Problem statement: Can you transcribe the data exactly? Leave the pictures out.

* * * * *

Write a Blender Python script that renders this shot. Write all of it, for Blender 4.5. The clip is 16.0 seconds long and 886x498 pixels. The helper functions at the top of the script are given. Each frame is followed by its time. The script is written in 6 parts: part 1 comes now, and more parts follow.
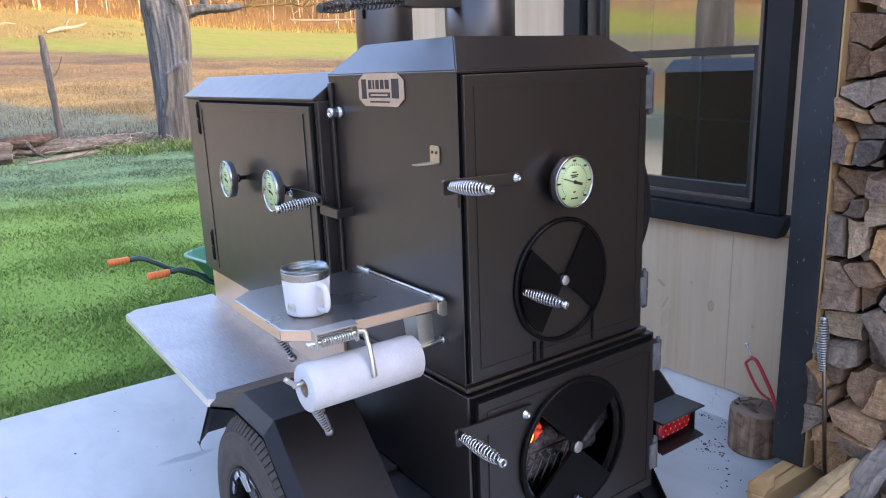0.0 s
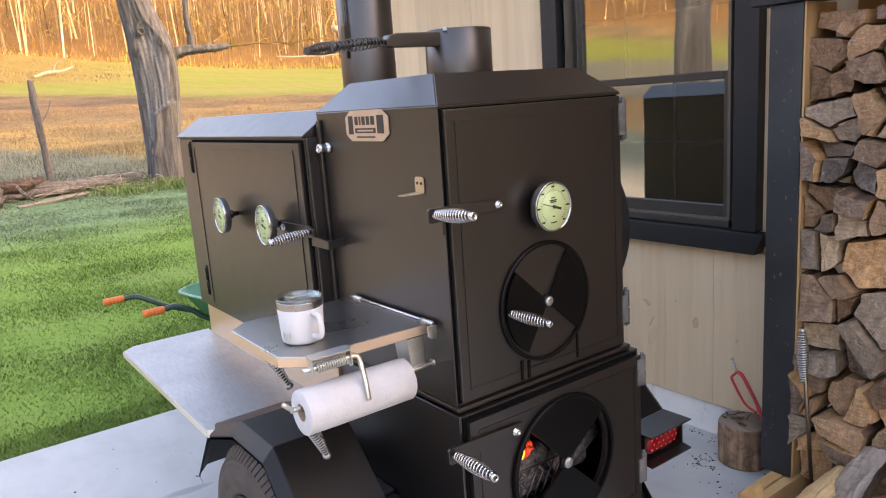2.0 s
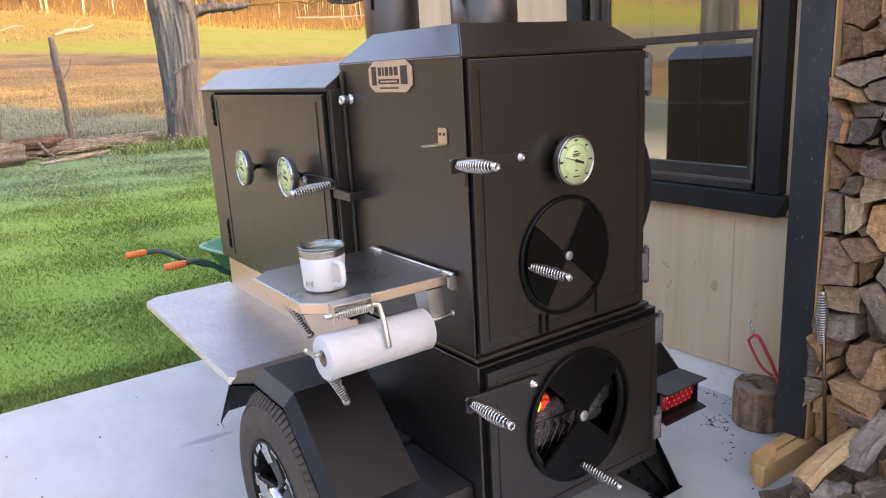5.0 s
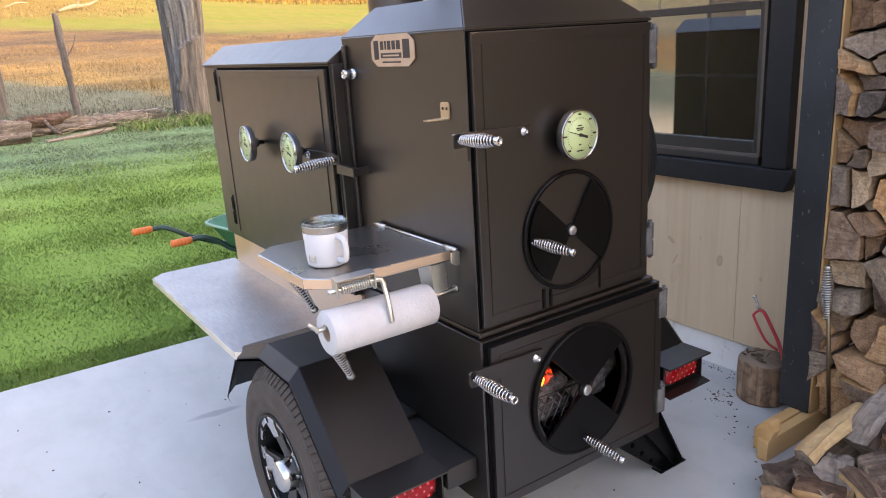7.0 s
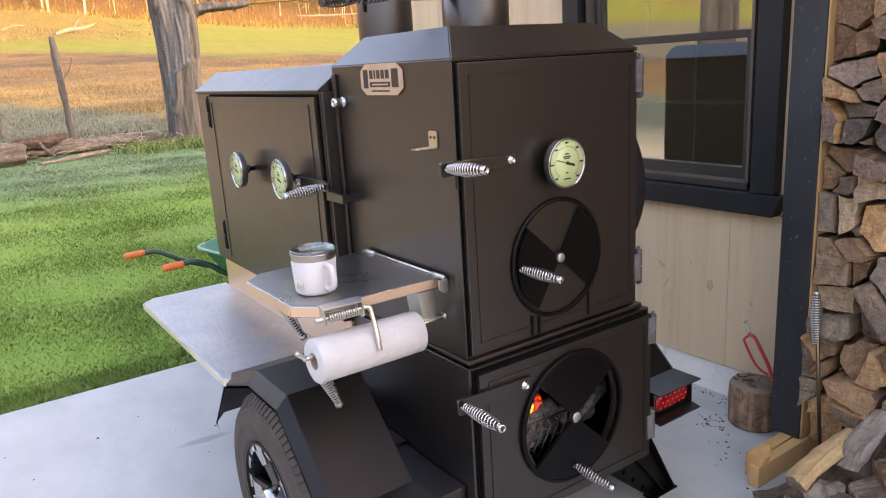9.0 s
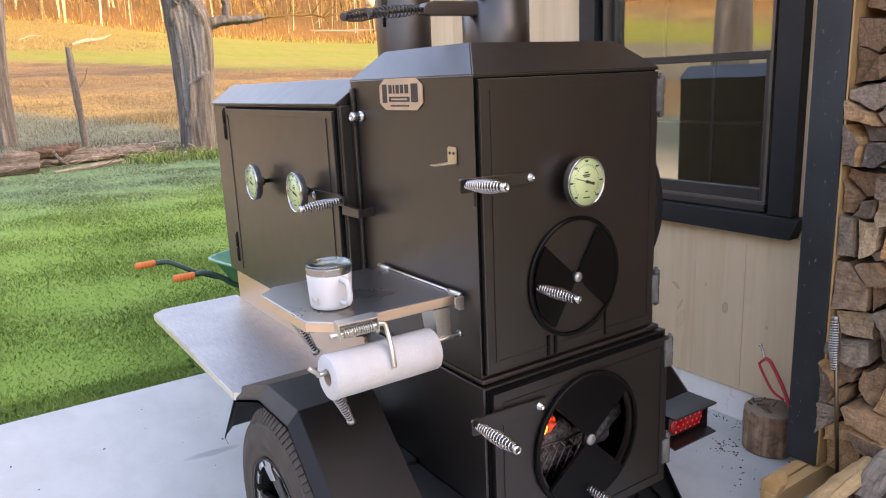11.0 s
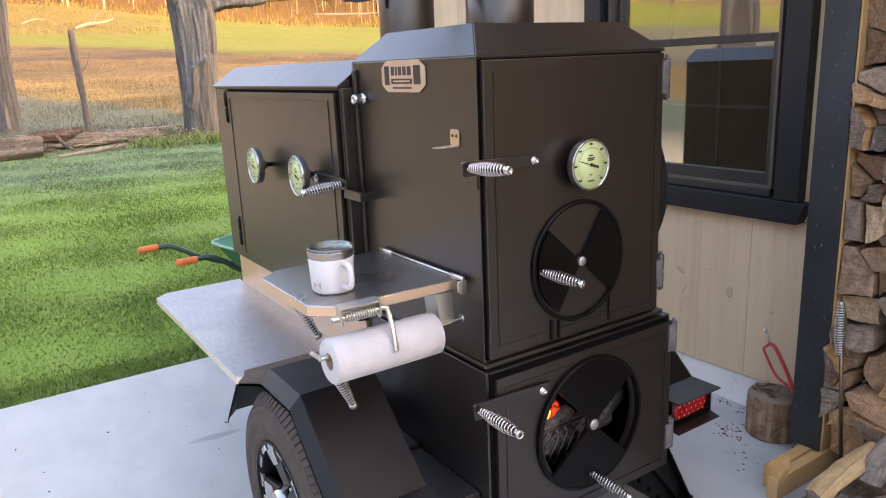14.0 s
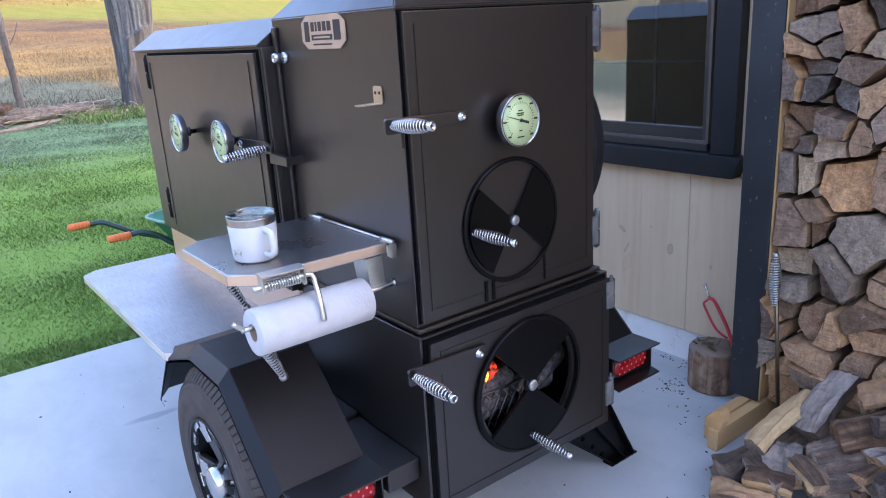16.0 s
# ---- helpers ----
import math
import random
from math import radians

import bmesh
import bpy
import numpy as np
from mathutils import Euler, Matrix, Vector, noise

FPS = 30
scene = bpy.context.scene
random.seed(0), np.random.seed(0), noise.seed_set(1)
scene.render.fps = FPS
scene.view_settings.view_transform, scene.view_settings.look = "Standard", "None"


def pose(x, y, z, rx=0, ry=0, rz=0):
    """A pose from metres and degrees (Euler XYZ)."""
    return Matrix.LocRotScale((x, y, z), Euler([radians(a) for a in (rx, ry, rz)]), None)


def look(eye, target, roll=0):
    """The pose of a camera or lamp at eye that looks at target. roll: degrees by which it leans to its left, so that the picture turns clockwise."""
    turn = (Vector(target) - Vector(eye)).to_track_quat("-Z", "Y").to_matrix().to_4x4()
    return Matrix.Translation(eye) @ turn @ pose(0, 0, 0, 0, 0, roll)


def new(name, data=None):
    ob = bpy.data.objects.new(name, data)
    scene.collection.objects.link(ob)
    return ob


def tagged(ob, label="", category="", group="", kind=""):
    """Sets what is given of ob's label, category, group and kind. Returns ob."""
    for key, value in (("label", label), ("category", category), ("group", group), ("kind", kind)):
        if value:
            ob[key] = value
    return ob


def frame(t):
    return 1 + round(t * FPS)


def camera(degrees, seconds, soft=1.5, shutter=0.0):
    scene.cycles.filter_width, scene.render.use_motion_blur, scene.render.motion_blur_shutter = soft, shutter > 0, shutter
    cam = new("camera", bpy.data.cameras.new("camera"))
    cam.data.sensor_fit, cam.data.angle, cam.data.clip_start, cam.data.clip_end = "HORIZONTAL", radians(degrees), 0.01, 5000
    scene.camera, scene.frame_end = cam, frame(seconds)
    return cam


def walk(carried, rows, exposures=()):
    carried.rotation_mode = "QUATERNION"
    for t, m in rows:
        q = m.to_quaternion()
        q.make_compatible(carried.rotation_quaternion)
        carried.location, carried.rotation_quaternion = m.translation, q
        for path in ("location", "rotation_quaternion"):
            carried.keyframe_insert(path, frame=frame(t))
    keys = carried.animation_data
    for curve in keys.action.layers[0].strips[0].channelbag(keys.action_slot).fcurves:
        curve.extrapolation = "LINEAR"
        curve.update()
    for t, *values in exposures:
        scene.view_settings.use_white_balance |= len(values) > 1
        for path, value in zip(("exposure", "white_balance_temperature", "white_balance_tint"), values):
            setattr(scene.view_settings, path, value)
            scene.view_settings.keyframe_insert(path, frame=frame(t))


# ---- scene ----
cam = camera(62.8, 16.0, soft=1.1)
PATH = [
    (0, (-0.942, -1.264, 1.502), (0.178, 0.322, 1.023), -2.2),
    (0.5, (-0.984, -1.304, 1.516), (0.135, 0.292, 1.07), -3.0),
    (1, (-0.986, -1.308, 1.516), (0.151, 0.288, 1.116), -3.2),
    (1.5, (-0.981, -1.322, 1.513), (0.169, 0.265, 1.114), -3.5),
    (2, (-0.979, -1.335, 1.511), (0.173, 0.25, 1.11), -4.0),
    (2.5, (-0.979, -1.352, 1.511), (0.172, 0.233, 1.107), -4.3),
    (3, (-0.982, -1.354, 1.514), (0.163, 0.233, 1.102), -4.3),
    (3.5, (-0.992, -1.343, 1.506), (0.142, 0.248, 1.079), -4.0),
    (4, (-0.999, -1.34, 1.492), (0.119, 0.257, 1.047), -3.5),
    (6.5, (-0.993, -1.341, 1.477), (0.08, 0.257, 0.934), -3.4),
    (7, (-0.991, -1.345, 1.477), (0.079, 0.252, 0.925), -3.6),
    (7.5, (-1.001, -1.35, 1.473), (0.062, 0.251, 0.919), -3.7),
    (8, (-0.998, -1.351, 1.47), (0.063, 0.251, 0.918), -3.7),
    (8.5, (-0.992, -1.354, 1.478), (0.079, 0.249, 0.948), -3.7),
    (9, (-0.977, -1.357, 1.492), (0.115, 0.243, 0.996), -3.5),
    (11.5, (-0.987, -1.325, 1.491), (0.091, 0.298, 1.04), -2.3),
    (12, (-0.988, -1.335, 1.492), (0.085, 0.29, 1.036), -2.3),
    (12.5, (-0.976, -1.328, 1.488), (0.092, 0.298, 1.022), -2.5),
    (13, (-0.977, -1.316, 1.486), (0.09, 0.308, 1.013), -2.5),
    (13.5, (-0.975, -1.315, 1.485), (0.09, 0.308, 1.003), -2.6),
    (14, (-0.975, -1.319, 1.485), (0.092, 0.299, 0.992), -2.5),
    (14.5, (-0.972, -1.313, 1.484), (0.103, 0.297, 0.982), -2.3),
    (15, (-0.963, -1.311, 1.48), (0.126, 0.285, 0.962), -2.2),
    (15.5, (-0.953, -1.305, 1.481), (0.16, 0.266, 0.938), -2.5),
    (16, (-0.897, -1.312, 1.451), (0.253, 0.218, 0.87), -3.5),
]
EXPOSURES = [(0, 3.29, 6080, 26), (0.5, 3.33, 7190, 27), (1.0, 3.34, 7480, 28), (2, 3.35, 7580, 28), (4, 3.35, 7480, 28), (6.5, 3.34, 7440, 28), (8, 3.33, 7530, 27), (9, 3.33, 7690, 29), (12.5, 3.34, 7480, 28), (14.5, 3.34, 7580, 28), (15, 3.34, 7680, 28), (15.5, 3.34, 7050, 27), (16, 3.33, 5760, 27)]
walk(cam, [(t, look(eye, target, roll)) for t, eye, target, roll in PATH], EXPOSURES)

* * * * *

The answer:
Write a Blender Python script that renders this shot. Write all of it, for Blender 4.5. The clip is 16.0 seconds long and 886x498 pixels. The helper functions at the top of the script are given. Each frame is followed by its time. The script is written in 6 parts: part 1 comes now, and more parts follow.
0.0 s
2.0 s
5.0 s
7.0 s
9.0 s
11.0 s
14.0 s
16.0 s
# ---- helpers ----
import math
import random
from math import radians

import bmesh
import bpy
import numpy as np
from mathutils import Euler, Matrix, Vector, noise

FPS = 30
scene = bpy.context.scene
random.seed(0), np.random.seed(0), noise.seed_set(1)
scene.render.fps = FPS
scene.view_settings.view_transform, scene.view_settings.look = "Standard", "None"


def pose(x, y, z, rx=0, ry=0, rz=0):
    """A pose from metres and degrees (Euler XYZ)."""
    return Matrix.LocRotScale((x, y, z), Euler([radians(a) for a in (rx, ry, rz)]), None)


def look(eye, target, roll=0):
    """The pose of a camera or lamp at eye that looks at target. roll: degrees by which it leans to its left, so that the picture turns clockwise."""
    turn = (Vector(target) - Vector(eye)).to_track_quat("-Z", "Y").to_matrix().to_4x4()
    return Matrix.Translation(eye) @ turn @ pose(0, 0, 0, 0, 0, roll)


def new(name, data=None):
    ob = bpy.data.objects.new(name, data)
    scene.collection.objects.link(ob)
    return ob


def tagged(ob, label="", category="", group="", kind=""):
    """Sets what is given of ob's label, category, group and kind. Returns ob."""
    for key, value in (("label", label), ("category", category), ("group", group), ("kind", kind)):
        if value:
            ob[key] = value
    return ob


def frame(t):
    return 1 + round(t * FPS)


def camera(degrees, seconds, soft=1.5, shutter=0.0):
    scene.cycles.filter_width, scene.render.use_motion_blur, scene.render.motion_blur_shutter = soft, shutter > 0, shutter
    cam = new("camera", bpy.data.cameras.new("camera"))
    cam.data.sensor_fit, cam.data.angle, cam.data.clip_start, cam.data.clip_end = "HORIZONTAL", radians(degrees), 0.01, 5000
    scene.camera, scene.frame_end = cam, frame(seconds)
    return cam


def walk(carried, rows, exposures=()):
    carried.rotation_mode = "QUATERNION"
    for t, m in rows:
        q = m.to_quaternion()
        q.make_compatible(carried.rotation_quaternion)
        carried.location, carried.rotation_quaternion = m.translation, q
        for path in ("location", "rotation_quaternion"):
            carried.keyframe_insert(path, frame=frame(t))
    keys = carried.animation_data
    for curve in keys.action.layers[0].strips[0].channelbag(keys.action_slot).fcurves:
        curve.extrapolation = "LINEAR"
        curve.update()
    for t, *values in exposures:
        scene.view_settings.use_white_balance |= len(values) > 1
        for path, value in zip(("exposure", "white_balance_temperature", "white_balance_tint"), values):
            setattr(scene.view_settings, path, value)
            scene.view_settings.keyframe_insert(path, frame=frame(t))


# ---- scene ----
cam = camera(62.8, 16.0, soft=1.1)
PATH = [
    (0, (-0.942, -1.264, 1.502), (0.178, 0.322, 1.023), -2.2),
    (0.5, (-0.984, -1.304, 1.516), (0.135, 0.292, 1.07), -3.0),
    (1, (-0.986, -1.308, 1.516), (0.151, 0.288, 1.116), -3.2),
    (1.5, (-0.981, -1.322, 1.513), (0.169, 0.265, 1.114), -3.5),
    (2, (-0.979, -1.335, 1.511), (0.173, 0.25, 1.11), -4.0),
    (2.5, (-0.979, -1.352, 1.511), (0.172, 0.233, 1.107), -4.3),
    (3, (-0.982, -1.354, 1.514), (0.163, 0.233, 1.102), -4.3),
    (3.5, (-0.992, -1.343, 1.506), (0.142, 0.248, 1.079), -4.0),
    (4, (-0.999, -1.34, 1.492), (0.119, 0.257, 1.047), -3.5),
    (6.5, (-0.993, -1.341, 1.477), (0.08, 0.257, 0.934), -3.4),
    (7, (-0.991, -1.345, 1.477), (0.079, 0.252, 0.925), -3.6),
    (7.5, (-1.001, -1.35, 1.473), (0.062, 0.251, 0.919), -3.7),
    (8, (-0.998, -1.351, 1.47), (0.063, 0.251, 0.918), -3.7),
    (8.5, (-0.992, -1.354, 1.478), (0.079, 0.249, 0.948), -3.7),
    (9, (-0.977, -1.357, 1.492), (0.115, 0.243, 0.996), -3.5),
    (11.5, (-0.987, -1.325, 1.491), (0.091, 0.298, 1.04), -2.3),
    (12, (-0.988, -1.335, 1.492), (0.085, 0.29, 1.036), -2.3),
    (12.5, (-0.976, -1.328, 1.488), (0.092, 0.298, 1.022), -2.5),
    (13, (-0.977, -1.316, 1.486), (0.09, 0.308, 1.013), -2.5),
    (13.5, (-0.975, -1.315, 1.485), (0.09, 0.308, 1.003), -2.6),
    (14, (-0.975, -1.319, 1.485), (0.092, 0.299, 0.992), -2.5),
    (14.5, (-0.972, -1.313, 1.484), (0.103, 0.297, 0.982), -2.3),
    (15, (-0.963, -1.311, 1.48), (0.126, 0.285, 0.962), -2.2),
    (15.5, (-0.953, -1.305, 1.481), (0.16, 0.266, 0.938), -2.5),
    (16, (-0.897, -1.312, 1.451), (0.253, 0.218, 0.87), -3.5),
]
EXPOSURES = [(0, 3.29, 6080, 26), (0.5, 3.33, 7190, 27), (1.0, 3.34, 7480, 28), (2, 3.35, 7580, 28), (4, 3.35, 7480, 28), (6.5, 3.34, 7440, 28), (8, 3.33, 7530, 27), (9, 3.33, 7690, 29), (12.5, 3.34, 7480, 28), (14.5, 3.34, 7580, 28), (15, 3.34, 7680, 28), (15.5, 3.34, 7050, 27), (16, 3.33, 5760, 27)]
walk(cam, [(t, look(eye, target, roll)) for t, eye, target, roll in PATH], EXPOSURES)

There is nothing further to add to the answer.